Family Histories .info
HomeExamplesIndexingScenariosSharing

Index to Add Meaning!

Beyond just sharing files and stories, it's very useful to "index" your files and identify people to link all these to other documentation; this makes it easier to search for people and correlate them. By modifying your HTML files according to the standards below, you make it possible for programs to automatically link your information with other documents. This is much like what the Family Search indexing project is doing, though they have tools that make it even easier to add the semantics. (I'd love to create/find open-source versions of those tools as well.)

Note that the methods here are specifically for files in HTML format. If you're not accustomed to HTML documents, try an online tutorial or ask a friend for a quick explanation.

Basic Links

Wherever there is a person's name (or other useful data) a your document, add tags that link it to other references for that person; then programs can detect and point people to those references.

Here is sample text from the start of this document.

Aaron Bracken was born January 26, 1844, at Hartland, Niagara, New York. He was the son of Joshua and Hannah Bell Bracken.

We surround the name of Aaron Bracken with a "span" tag, and also add some "itemprop" definitions:

<span itemscope itemtype="http://historical-data.org/Person">
<meta itemprop="url" content="https://familysearch.org/tree/#view=ancestor&person=KWVP-7PM" />
<meta itemprop="url" content="http://thomas.tolmanfamily.org/genealogy-pages/ppl/e/5/c4fe2696ab1711b005e.html" />
Aaron Bracken
</span>
was born January 26, 1844, at Hartland, Niagara, New York. He was the son of Joshua and Hannah Bell Bracken.

"So what?" Well, here's what: now you can use semantic tools to start browsing around these files.

For example, here's a little bookmarklet that will guide you to those linked sites:

"Activate Ancestry Links" Bookmarklet

Drag that bookmarklet into your bookmarks. (If that's not obvious, see more instructions here.) Then go here to see a sample file and click on that bookmarklet to activate the links that are hidden within it. To see this in action, watch this video.

To see the whole process of adding semantic tags, watch this video.

For those of you passionate about local apps, you can run this locally without a network connection: download all the files and edit the setup.js file to point to those local files, and then you can edit the bookmarklet to point to that setup.js file.

Advanced Concepts

The "url" itemprops are a very basic form of linking, pointing directly to some web location, which I don't think is a good long-term solution.
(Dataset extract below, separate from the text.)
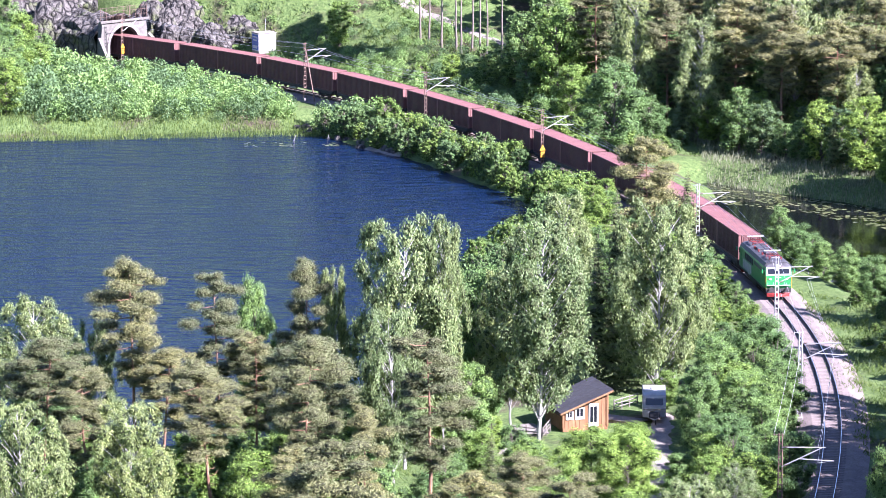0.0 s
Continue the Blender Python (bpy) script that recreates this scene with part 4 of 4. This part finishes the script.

The right way to do this is to reference these shared datum with URIs or XRIs instead. The same Aaron Bracken can be located in multiple locations; we know Family Search has some info, so if we want to see the Family Search version then we should be able to simply store his ID (KWVP-7PM) and the owner of that ID (FamilySearch.org), and then the tools can look him up in a browser with their URL scheme (eg. appending their ID to "https://familysearch.org/tree/#view=ancestor&person=").

My current problem is that I don't know of the perfect scheme to store these IDs for arbitrary systems. Here are a few possibilities:

  • HTML element of "a" or "link"

(Not ideal because you can only attach one link to your data; also, these are for URLs, which are direct HTTP locations which can change.)

<a href="https://familysearch.org/tree/#view=ancestor&person=KWVP-7PM">Aaron</a>
  • itemprop of 'url', content with location (as used above)

(Not ideal because this is just like a URL... it doesn't track the specific ID or other info that may be important for an API.)

<meta itemprop="url" content="KWVP-7PM" itemprop="https://familysearch.org/tree/#view=ancestor&person=KWVP-7PM" />
  • itemprop with namespace URL, content with ID

(Not ideal because itemprop values are typically something short and well-known, eg. "externalId")

<meta itemprop="https://familysearch.org/tree/ancestor" content="KWVP-7PM" />
  • itemprop of "externalId" or "externalUrn" and content of combination namespace & ID

(Not ideal because the namespace & ID are smushed together.)

<meta itemprop="externalId" content="https://familysearch.org/tree/ancestor&id=KWVP-7PM" />
  • itemprop of "externalId" or "externalUrn" and content of ID and some new attribute of namespace

(Not ideal because "namespace" isn't a generally recognized attribute.)

<meta itemprop="externalId" namespace="https://familysearch.org/tree/ancestor" content="KWVP-7PM" />
  • HTML object with embedded type and data elements (and maybe param elements?)

(Not ideal because it's generally recognized for other content and not semantic data, and it's more complex.)

  • XRIs

(May be ideal, but I just don't know enough about them... and neither do most people.)

My next problem after that: how to store these IDs for reference in our local, private copies of the data. A good start might be the relative references in URIs; the GEDCOM X file format has a blurb on that kind of usage, albeit inside a self-contained bundle.

Any ideas or other pointers welcome.